Did you just love reading about the adventures of the four friends in one of Jon Scieszka's Time Warp Trio books? A quick search on the Series Binder and I discovered that in addition to the 16 books in the Time Warp series, the author has also written 4 Time Warp Trio graphic novels.

Did you read Amber Brown is not a Crayon? Want to read more about Amber? Another search showed me the titles of all 9 Amber Brown books by Paula Danzinger and 6 more easy books about Amber written at a beginning reader level.

Reading books in a series is my number one tip for finding a 'just right' book!

Happy reading!

Saturday, November 15, 2008


In some of my literacy groups this month we have been using text sets to learn more about interesting topics like mummies, the state of New Hampshire and elephants.
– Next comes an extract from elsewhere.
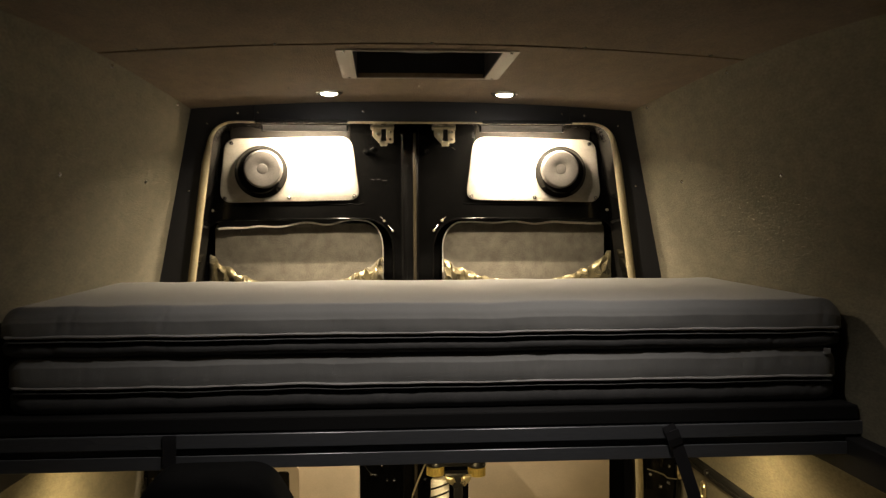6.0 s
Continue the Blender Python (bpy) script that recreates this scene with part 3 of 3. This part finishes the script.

A Text Set is a multi-genre collection that can include nonfiction books, poetry, realistic fiction, internet sites, and videos all related by a common element, topic, theme, or type of text (Opitz, 1998). Text sets are a great way to engage students. Using a variety of resources about one topic is an exciting and authentic way to teach students how to make text to text connections when they read, as well as to build background knowledge.

We are using graphic organizers to keep track of our thinking as we read. The organizers help us create a record of our connections, summarize important information, and share what we have learned with each other.

Friday, November 7, 2008


This month 4th graders in my literacy groups are learning how to use Collaborative Strategic Reading to understand nonfiction text.

CSR begins with a guided Preview of the text. We use the title, subtitles, pictures, captions, and glossary to make predictions about what we think the text will be about. We also make connections to the genre and our background knowledge to support our predictions.

Next we 'Click and Clunk' as we begin to read. 'Clicks' mean we are understanding what we read. When we come to a 'clunk' we stop, think and use a 'fix-up' strategy to figure out the hard parts.

Then we 'Get the Gist' of what we have read. We summarize the important parts in our own words by telling 'who or what' is the most important person or idea and why.

Finally, we Wrap Up our reading by asking and answering questions about what we have read.

We can use these strategies whenever we read to help us understand and remember information. They not only help us read better in social studies and science but will help us do better on reading tests, too!

Tuesday, November 4, 2008


We have spent time in our literacy groups this month creating community. We have practiced listening to each other and taking turns sharing our thinking because we learn so much from each other.

We have been focusing on monitoring our comprehension and learning a variety of strategies to 'fix-up' our understanding when we have trouble with an unknown word or get confused.

We have practiced rereading to learn how to increase our fluency and read out loud with phrasing and expression.

We have reviewed the difference between fiction and nonfiction and how to choose a 'just right' book for independent reading.

We have learned how to use an organizer to summarize the important elements in the books we are reading.

Next month we will learn some new strategies for reading nonfiction text.